* **Task requirements**
Both end lines count: copy exactly from the line that contains "import numpy as np" to the line that contains "turn = (Vector(target)", and only those lines.

---*---

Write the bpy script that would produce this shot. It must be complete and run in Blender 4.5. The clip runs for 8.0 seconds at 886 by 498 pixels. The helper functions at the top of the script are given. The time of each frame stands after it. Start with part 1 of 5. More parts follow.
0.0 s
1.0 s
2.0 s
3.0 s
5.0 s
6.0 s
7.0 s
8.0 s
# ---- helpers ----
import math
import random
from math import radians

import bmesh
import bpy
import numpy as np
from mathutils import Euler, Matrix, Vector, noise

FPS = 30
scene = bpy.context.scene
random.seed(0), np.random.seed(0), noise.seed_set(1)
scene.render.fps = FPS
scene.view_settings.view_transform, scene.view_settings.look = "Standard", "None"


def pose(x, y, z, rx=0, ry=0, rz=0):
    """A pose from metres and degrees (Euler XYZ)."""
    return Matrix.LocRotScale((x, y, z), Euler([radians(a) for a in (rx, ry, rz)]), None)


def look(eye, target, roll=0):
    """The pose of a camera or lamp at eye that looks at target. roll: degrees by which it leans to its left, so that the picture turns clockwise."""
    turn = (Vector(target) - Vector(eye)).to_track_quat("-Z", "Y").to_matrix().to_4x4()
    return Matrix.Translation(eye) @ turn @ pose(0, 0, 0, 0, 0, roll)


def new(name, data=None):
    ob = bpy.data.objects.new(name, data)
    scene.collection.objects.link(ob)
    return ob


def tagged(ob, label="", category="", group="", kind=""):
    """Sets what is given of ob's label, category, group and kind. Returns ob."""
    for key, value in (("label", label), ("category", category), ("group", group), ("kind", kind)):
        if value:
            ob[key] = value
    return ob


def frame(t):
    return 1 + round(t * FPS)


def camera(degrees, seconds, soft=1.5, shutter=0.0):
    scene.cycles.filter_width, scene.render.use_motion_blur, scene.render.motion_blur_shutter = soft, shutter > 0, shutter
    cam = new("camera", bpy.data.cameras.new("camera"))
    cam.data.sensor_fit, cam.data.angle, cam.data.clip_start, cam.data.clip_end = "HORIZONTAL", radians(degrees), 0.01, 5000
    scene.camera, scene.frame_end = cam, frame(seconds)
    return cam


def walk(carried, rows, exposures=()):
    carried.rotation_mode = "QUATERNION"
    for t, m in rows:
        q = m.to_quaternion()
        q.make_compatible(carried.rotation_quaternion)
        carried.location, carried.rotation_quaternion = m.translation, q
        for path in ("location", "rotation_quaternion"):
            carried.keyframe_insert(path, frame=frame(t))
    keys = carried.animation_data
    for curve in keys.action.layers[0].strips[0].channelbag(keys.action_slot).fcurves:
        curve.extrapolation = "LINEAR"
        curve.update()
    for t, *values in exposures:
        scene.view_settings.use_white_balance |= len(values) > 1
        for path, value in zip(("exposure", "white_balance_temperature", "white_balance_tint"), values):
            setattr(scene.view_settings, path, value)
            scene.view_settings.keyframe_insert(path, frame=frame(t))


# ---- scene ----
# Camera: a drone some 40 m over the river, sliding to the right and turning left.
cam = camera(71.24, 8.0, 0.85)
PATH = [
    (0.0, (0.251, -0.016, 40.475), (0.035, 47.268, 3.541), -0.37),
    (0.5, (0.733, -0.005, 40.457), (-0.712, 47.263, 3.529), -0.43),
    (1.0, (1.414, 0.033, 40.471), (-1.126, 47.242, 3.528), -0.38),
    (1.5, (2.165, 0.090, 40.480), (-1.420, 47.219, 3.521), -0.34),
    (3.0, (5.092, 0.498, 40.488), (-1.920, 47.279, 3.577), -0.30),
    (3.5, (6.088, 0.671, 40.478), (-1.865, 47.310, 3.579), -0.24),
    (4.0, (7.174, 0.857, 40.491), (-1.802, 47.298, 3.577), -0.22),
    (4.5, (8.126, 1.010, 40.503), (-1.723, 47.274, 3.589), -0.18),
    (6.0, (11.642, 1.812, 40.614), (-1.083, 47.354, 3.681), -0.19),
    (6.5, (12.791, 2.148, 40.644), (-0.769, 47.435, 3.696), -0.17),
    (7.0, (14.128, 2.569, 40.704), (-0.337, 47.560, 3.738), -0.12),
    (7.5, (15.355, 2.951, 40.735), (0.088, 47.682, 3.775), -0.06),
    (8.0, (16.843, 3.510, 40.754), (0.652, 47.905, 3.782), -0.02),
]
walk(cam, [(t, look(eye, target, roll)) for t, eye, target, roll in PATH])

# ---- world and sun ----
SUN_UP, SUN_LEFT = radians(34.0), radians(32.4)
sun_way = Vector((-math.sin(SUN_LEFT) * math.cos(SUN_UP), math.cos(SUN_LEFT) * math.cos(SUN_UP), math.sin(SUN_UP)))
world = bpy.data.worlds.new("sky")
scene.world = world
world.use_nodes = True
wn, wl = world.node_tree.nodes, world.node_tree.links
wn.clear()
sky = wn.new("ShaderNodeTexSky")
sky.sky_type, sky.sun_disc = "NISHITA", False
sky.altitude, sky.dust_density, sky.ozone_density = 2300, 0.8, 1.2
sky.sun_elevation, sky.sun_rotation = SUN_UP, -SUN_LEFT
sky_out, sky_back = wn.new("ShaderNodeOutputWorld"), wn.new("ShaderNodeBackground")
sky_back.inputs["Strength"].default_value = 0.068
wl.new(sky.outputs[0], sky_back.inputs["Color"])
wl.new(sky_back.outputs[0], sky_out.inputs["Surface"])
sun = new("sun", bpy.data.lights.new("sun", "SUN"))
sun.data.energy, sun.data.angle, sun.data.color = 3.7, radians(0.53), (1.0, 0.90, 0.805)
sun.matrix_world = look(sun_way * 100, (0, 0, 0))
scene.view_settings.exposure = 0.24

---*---

* **Written response**
import numpy as np
from mathutils import Euler, Matrix, Vector, noise

FPS = 30
scene = bpy.context.scene
random.seed(0), np.random.seed(0), noise.seed_set(1)
scene.render.fps = FPS
scene.view_settings.view_transform, scene.view_settings.look = "Standard", "None"


def pose(x, y, z, rx=0, ry=0, rz=0):
    """A pose from metres and degrees (Euler XYZ)."""
    return Matrix.LocRotScale((x, y, z), Euler([radians(a) for a in (rx, ry, rz)]), None)


def look(eye, target, roll=0):
    """The pose of a camera or lamp at eye that looks at target. roll: degrees by which it leans to its left, so that the picture turns clockwise."""
    turn = (Vector(target) - Vector(eye)).to_track_quat("-Z", "Y").to_matrix().to_4x4()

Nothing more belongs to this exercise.